Aim of the exercise:
Search the data for the string "recreates" and extract every line where it appears.

Task material:
— start —

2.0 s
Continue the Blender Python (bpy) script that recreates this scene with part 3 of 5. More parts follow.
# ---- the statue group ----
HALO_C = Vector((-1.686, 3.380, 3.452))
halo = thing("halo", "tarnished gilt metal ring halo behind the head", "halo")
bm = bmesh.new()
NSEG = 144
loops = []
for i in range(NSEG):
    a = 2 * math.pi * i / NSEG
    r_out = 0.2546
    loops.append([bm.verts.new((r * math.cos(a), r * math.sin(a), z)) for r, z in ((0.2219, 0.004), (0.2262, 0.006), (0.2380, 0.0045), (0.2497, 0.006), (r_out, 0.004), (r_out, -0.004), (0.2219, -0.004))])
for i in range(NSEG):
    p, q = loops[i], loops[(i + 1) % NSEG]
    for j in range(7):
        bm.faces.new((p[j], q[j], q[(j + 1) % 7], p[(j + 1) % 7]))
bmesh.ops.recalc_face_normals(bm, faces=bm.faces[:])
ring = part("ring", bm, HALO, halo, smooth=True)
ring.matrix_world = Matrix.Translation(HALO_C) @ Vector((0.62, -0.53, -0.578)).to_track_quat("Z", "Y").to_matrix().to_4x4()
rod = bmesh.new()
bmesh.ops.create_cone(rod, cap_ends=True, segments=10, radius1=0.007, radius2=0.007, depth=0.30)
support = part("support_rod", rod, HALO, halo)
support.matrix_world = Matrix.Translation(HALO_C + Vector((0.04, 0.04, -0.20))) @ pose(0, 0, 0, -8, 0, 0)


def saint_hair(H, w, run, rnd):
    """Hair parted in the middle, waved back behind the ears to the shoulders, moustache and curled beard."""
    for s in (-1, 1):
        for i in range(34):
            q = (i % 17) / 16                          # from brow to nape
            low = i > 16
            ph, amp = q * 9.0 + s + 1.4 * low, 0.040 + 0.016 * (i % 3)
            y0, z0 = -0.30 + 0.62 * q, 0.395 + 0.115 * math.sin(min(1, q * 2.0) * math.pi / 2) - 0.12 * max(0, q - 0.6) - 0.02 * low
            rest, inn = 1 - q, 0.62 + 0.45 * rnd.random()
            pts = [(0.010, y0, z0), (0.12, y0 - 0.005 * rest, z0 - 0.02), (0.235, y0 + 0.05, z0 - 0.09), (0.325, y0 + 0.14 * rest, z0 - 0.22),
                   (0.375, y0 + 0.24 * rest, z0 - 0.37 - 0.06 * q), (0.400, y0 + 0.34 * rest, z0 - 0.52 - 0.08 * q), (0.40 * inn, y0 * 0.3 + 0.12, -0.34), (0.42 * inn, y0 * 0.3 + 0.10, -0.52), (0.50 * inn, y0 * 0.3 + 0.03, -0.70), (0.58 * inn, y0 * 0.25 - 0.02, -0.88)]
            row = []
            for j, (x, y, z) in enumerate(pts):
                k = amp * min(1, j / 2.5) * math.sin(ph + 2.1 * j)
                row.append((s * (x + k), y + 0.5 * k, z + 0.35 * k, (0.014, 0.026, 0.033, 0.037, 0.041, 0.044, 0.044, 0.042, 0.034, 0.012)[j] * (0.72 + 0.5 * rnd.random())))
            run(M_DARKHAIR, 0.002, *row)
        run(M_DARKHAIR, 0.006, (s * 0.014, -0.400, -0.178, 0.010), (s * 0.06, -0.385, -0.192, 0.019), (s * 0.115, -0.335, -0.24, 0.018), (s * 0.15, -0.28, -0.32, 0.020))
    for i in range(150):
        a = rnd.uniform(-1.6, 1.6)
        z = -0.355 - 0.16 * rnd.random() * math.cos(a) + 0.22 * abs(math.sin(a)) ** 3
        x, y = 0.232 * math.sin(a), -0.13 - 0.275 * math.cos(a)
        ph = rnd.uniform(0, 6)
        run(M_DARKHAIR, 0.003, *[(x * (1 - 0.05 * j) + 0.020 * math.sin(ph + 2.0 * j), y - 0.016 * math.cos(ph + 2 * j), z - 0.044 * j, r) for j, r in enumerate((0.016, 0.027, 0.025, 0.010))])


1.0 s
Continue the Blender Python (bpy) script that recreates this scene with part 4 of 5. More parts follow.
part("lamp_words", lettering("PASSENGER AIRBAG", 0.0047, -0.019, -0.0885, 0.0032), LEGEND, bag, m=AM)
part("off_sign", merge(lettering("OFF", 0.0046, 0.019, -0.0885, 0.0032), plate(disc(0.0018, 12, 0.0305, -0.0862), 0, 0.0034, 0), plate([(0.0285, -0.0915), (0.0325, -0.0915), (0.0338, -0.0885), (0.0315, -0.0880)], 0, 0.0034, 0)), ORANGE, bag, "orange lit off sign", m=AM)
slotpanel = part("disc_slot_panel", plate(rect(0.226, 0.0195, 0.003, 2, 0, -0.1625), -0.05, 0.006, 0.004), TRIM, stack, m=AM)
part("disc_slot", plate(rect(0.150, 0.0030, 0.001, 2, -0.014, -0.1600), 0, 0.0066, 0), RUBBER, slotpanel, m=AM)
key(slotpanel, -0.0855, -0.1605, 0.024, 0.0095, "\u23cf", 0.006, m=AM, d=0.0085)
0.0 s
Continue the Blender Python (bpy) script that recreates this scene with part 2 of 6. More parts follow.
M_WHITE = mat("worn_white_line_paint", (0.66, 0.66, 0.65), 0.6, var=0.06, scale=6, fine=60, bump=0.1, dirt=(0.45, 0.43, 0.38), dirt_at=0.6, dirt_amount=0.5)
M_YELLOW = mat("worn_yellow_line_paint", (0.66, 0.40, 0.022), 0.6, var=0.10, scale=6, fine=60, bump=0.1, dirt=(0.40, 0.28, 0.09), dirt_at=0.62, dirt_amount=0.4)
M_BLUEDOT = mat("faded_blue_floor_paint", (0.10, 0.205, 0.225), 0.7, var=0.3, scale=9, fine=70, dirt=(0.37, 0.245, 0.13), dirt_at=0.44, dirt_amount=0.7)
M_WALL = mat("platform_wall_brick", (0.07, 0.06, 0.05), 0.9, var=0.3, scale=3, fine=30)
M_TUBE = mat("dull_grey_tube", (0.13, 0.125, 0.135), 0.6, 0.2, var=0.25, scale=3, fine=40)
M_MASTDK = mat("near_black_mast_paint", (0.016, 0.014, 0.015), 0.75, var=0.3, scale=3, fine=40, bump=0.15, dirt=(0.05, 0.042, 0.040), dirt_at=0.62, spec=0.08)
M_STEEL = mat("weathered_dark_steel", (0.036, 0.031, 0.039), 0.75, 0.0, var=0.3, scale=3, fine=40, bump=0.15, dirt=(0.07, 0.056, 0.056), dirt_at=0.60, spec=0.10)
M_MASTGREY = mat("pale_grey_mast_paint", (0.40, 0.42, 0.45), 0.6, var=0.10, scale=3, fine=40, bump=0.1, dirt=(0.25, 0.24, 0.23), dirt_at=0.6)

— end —

In response:
Continue the Blender Python (bpy) script that recreates this scene with part 3 of 5. More parts follow.
Continue the Blender Python (bpy) script that recreates this scene with part 4 of 5. More parts follow.
Continue the Blender Python (bpy) script that recreates this scene with part 2 of 6. More parts follow.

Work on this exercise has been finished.